In April 2001, a tax rate increase provided renovation funds for Eastgate, and it re-opened as a branch library about 18 months later. Maintaining smooth operations between both facilities has been an ongoing initiative. Originally, the branch was established as a condensed, mini-version of the main library. Eastgate has since evolved into a “Popular Materials” location – a convenient spot with the hottest new titles in books, movies and magazines.
Eastgate also features computers, Wi-Fi, and study/meeting rooms, and serves as the site of the periodic Friends of the Library book sales. Proceeds from those book sales allowed the Library to acquire a shuttle van to deliver materials between facilities. You might’ve noticed our colorful van travelling across town!
Following 25 years of dedicated service, Administrative Librarian Randy Vlcek retired in 2010. His successor, Lynn Elam, spearheaded many changes aimed at keeping your Library a vibrant, relevant part of the community. Current Executive Director Stephen Bero is continuing the trend of increased programming and community outreach, which means you’ll find AAPLD in more places than within our library walls. We’re participants in area parades, the Chamber of Commerce Home and Business Expo, and the Rock on the Fox celebration, as well as cooperative efforts with the Algonquin Parks and Recreation Department.
Carrying out this vision for an outreach-centric library extends beyond staff. No two groups demonstrate this commitment quite like our Board of Trustees and our Friends of the Library volunteers. Their mission: to advocate and educate on the Library’s behalf. Their motivation: to enrich our community with the best library possible. Throughout AAPLD’s history, our trustees and volunteers have represented an impressive array of backgrounds – from doctors, teachers, attorneys and shopkeepers to pastors, retirees, homemakers and business professionals.

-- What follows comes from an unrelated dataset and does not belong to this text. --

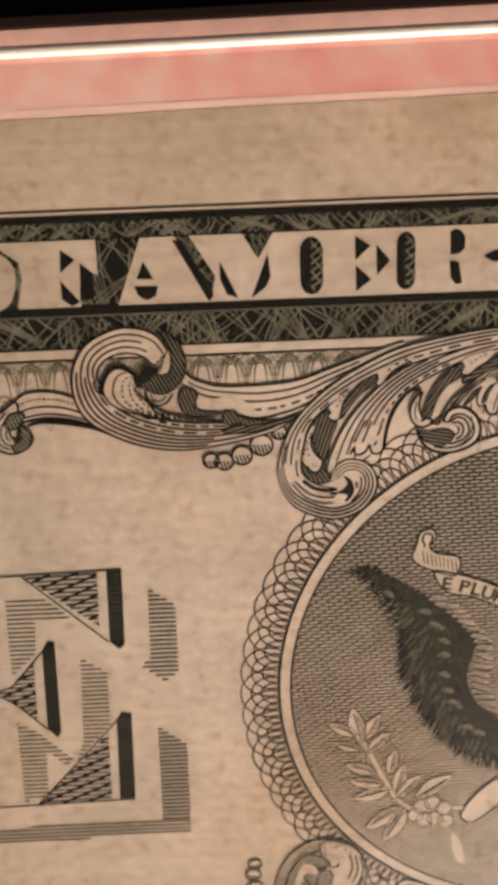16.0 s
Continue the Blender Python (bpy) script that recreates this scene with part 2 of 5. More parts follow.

Educational Partnerships and Initiatives
AAPLD strives to make every student brighter and better-equipped to succeed. This applies to pre-school-aged children, those enrolled in private or public school and homeschooled learners as well.
In January 2013, AAPLD launched the 1,001 Books Before Kindergarten program. More than 400 children enrolled during the first year. This innovative program provides the building blocks for early literacy, and rewards the parent/caregiver and child for their extraordinary achievement. The Library also hired its first certified educator to further develop our early literacy efforts.
The Library also hosts an annual Preschool Information Night. Due to its popularity, this event is now held at Jacobs High School. Parents and caregivers can meet representatives from more than 25 local preschools and determine the best fit for their young student.
Expectations rise as children proceed through today’s educational channels. When District 300 implemented the stringent Common Core requirements, the Library acted to assist with meeting the standards by launching a Homework Center (via a state-awarded grant) comprised of study aids and online resources for students, parents and educators.
The Library also hosts ACT Prep classes, youth/teen book clubs, STEM programming (Science, Tech, Engineering & Math), college information nights and after-hours study nights. Online resources such as Brainfuse provide a wealth of 24/7 opportunities for students and adults requiring academic assistance, testing guides and much more.
Toward a Dynamic Environment
We have lots of books – nearly 200,000 of them on our shelves, and millions more available from our partner libraries. We also carry 22,000 DVDs, 3,500 videogames and 11,000 ebooks.
And within the past few years, AAPLD has added a remarkable array of online resources. Cardholders can visit aapld.org and learn a foreign language, download free music, obtain homework assistance, research genealogy, peruse digital magazines, order and renew books, and much more--from virtually any internet-based device anywhere in the world.
In 2014, the Library acquired a MakerBot Printer to allow technology students from Jacobs High School to convert their computer-designed innovations into three dimensional objects. The 3D printer soon become available for public usage. If you’ve “built a better mousetrap,” we can help you create the prototype. The public library has always served as a place where dreams are launched – whether it’s through the inspiration of a well-written novel or the incubation of an entrepreneur’s million-dollar idea.
We are available on your computer, your phone and your tablet. And most importantly, we are here…in the Harnish Main Library and the Eastgate Branch Library. Thousands of children and adults participate in our book clubs, storytimes, writers' groups, and summer/winter reading programs. Since opening in 2001, nearly 5 million visitors have visited the Harnish Main Library.
A 2011 community-needs survey helped us address the natural wear and tear of our well-utilized facility while simultaneously initiating a technology upgrade. The Library’s lobby renovation took place during October 2013. The repurposing of space provided additional express checkout stations, vending services, a social area, customer service desk, and an automated materials handler for more efficient returns of materials.
We believe in a welcoming environment and top-notch customer service. And others have recognized our efforts. For four years running, your Algonquin Area Public Library earned a Star Library designation from the Library Journal. The industry-leading magazine compares U.S. Public Libraries on the quantities of services delivered, including: visits, program attendance, circulation of materials and public usage of internet-based computers. Illinois has more than 600 public libraries. Only 20 libraries from the state were recognized. Within our size category, AAPLD rated #7 in the state and #21 nationally.
We might’ve earned the award, but our community – from the earliest visionaries of the 1920 Algonquin Women’s Club to the youngest participant in our 1,001 Books Before Kindergarten program – truly made it possible. Thank you.